> _REQUIREMENT_
Repeat exactly the stretch of lines that starts with the one containing "6. More parts follow." and ends with the last line of the material. Leave out pictures.

Scene script records
------------------------------

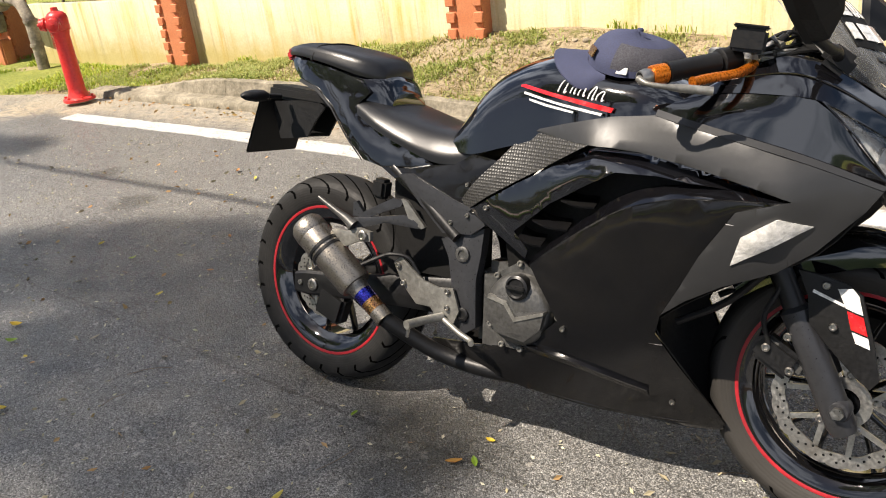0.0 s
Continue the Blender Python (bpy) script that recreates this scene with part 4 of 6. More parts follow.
def tread_mat(name, turns, dusty):
    """Rubber with curved tread cuts across the crown and dusty scuffed shoulders."""
    m = bpy.data.materials.new(name)
    m.use_nodes = True
    n, links, b = nodes_of(m)
    xyz = n.new("ShaderNodeSeparateXYZ")
    links.new(n.new("ShaderNodeTexCoord").outputs["Object"], xyz.inputs[0])
    angle = maths(m, "ARCTAN2", xyz.outputs[2], xyz.outputs[0])
    side = maths(m, "ABSOLUTE", xyz.outputs[1])
    sign = maths(m, "SIGN", xyz.outputs[1])
    bent = maths(m, "MULTIPLY", maths(m, "POWER", side, 1.15), turns * 1.9)
    phase = maths(m, "ADD", maths(m, "MULTIPLY", maths(m, "ADD", angle, maths(m, "MULTIPLY", sign, 0.11)), turns / (2 * math.pi)), bent)
    cell = maths(m, "ABSOLUTE", maths(m, "SUBTRACT", maths(m, "FRACT", phase), 0.5))
    groove = maths(m, "LESS_THAN", cell, turns * 0.0026)
    groove = maths(m, "MULTIPLY", groove, maths(m, "GREATER_THAN", side, 0.008))
    radius = maths(m, "SQRT", maths(m, "ADD", maths(m, "POWER", xyz.outputs[0], 2.0), maths(m, "POWER", xyz.outputs[2], 2.0)))
    groove = maths(m, "MULTIPLY", groove, maths(m, "GREATER_THAN", radius, 0.262))
    c = mixed(m, ramp(m, noised(m, 14.0, 5, 0.7), 0.35, 0.7), (0.009, 0.009, 0.0092), (0.019, 0.0185, 0.018))
    c = mixed(m, maths(m, "MULTIPLY", ramp(m, radius, 0.285, 0.255), dusty), c, (0.045, 0.041, 0.036))
    # the cuts go near black: the shade inside them is in the colour
    c = mixed(m, groove, c, (0.002, 0.002, 0.002))
    links.new(c, b.inputs["Base Color"])
    links.new(ramp_to(m, noised(m, 30.0, 4), 0.5, 0.7), b.inputs["Roughness"])
    links.new(maths(m, "MULTIPLY", maths(m, "SUBTRACT", 1.0, groove), 0.22), b.inputs["Specular IOR Level"])
    rings = maths(m, "SINE", maths(m, "MULTIPLY", radius, 900.0))
    h = maths(m, "SUBTRACT", maths(m, "MULTIPLY", noised(m, 160.0, 3), 0.3), maths(m, "MULTIPLY", groove, 3.0))
    h = maths(m, "ADD", h, maths(m, "MULTIPLY", rings, 0.08))
    bumped(m, h, 0.6, 0.002)
    return m


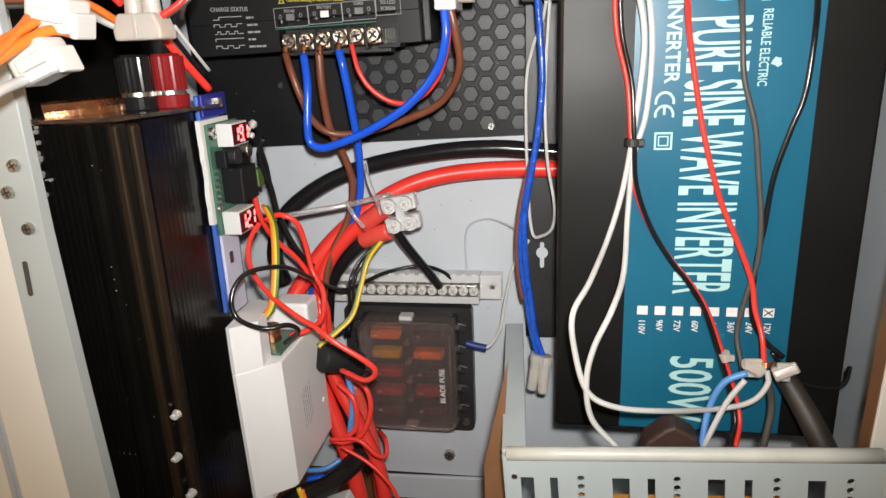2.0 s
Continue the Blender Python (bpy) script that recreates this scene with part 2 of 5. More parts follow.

------------------------------

> _ANSWER BELOW_
Continue the Blender Python (bpy) script that recreates this scene with part 4 of 6. More parts follow.
def tread_mat(name, turns, dusty):
    """Rubber with curved tread cuts across the crown and dusty scuffed shoulders."""
    m = bpy.data.materials.new(name)
    m.use_nodes = True
    n, links, b = nodes_of(m)
    xyz = n.new("ShaderNodeSeparateXYZ")
    links.new(n.new("ShaderNodeTexCoord").outputs["Object"], xyz.inputs[0])
    angle = maths(m, "ARCTAN2", xyz.outputs[2], xyz.outputs[0])
    side = maths(m, "ABSOLUTE", xyz.outputs[1])
    sign = maths(m, "SIGN", xyz.outputs[1])
    bent = maths(m, "MULTIPLY", maths(m, "POWER", side, 1.15), turns * 1.9)
    phase = maths(m, "ADD", maths(m, "MULTIPLY", maths(m, "ADD", angle, maths(m, "MULTIPLY", sign, 0.11)), turns / (2 * math.pi)), bent)
    cell = maths(m, "ABSOLUTE", maths(m, "SUBTRACT", maths(m, "FRACT", phase), 0.5))
    groove = maths(m, "LESS_THAN", cell, turns * 0.0026)
    groove = maths(m, "MULTIPLY", groove, maths(m, "GREATER_THAN", side, 0.008))
    radius = maths(m, "SQRT", maths(m, "ADD", maths(m, "POWER", xyz.outputs[0], 2.0), maths(m, "POWER", xyz.outputs[2], 2.0)))
    groove = maths(m, "MULTIPLY", groove, maths(m, "GREATER_THAN", radius, 0.262))
    c = mixed(m, ramp(m, noised(m, 14.0, 5, 0.7), 0.35, 0.7), (0.009, 0.009, 0.0092), (0.019, 0.0185, 0.018))
    c = mixed(m, maths(m, "MULTIPLY", ramp(m, radius, 0.285, 0.255), dusty), c, (0.045, 0.041, 0.036))
    # the cuts go near black: the shade inside them is in the colour
    c = mixed(m, groove, c, (0.002, 0.002, 0.002))
    links.new(c, b.inputs["Base Color"])
    links.new(ramp_to(m, noised(m, 30.0, 4), 0.5, 0.7), b.inputs["Roughness"])
    links.new(maths(m, "MULTIPLY", maths(m, "SUBTRACT", 1.0, groove), 0.22), b.inputs["Specular IOR Level"])
    rings = maths(m, "SINE", maths(m, "MULTIPLY", radius, 900.0))
    h = maths(m, "SUBTRACT", maths(m, "MULTIPLY", noised(m, 160.0, 3), 0.3), maths(m, "MULTIPLY", groove, 3.0))
    h = maths(m, "ADD", h, maths(m, "MULTIPLY", rings, 0.08))
    bumped(m, h, 0.6, 0.002)
    return m


2.0 s
Continue the Blender Python (bpy) script that recreates this scene with part 2 of 5. More parts follow.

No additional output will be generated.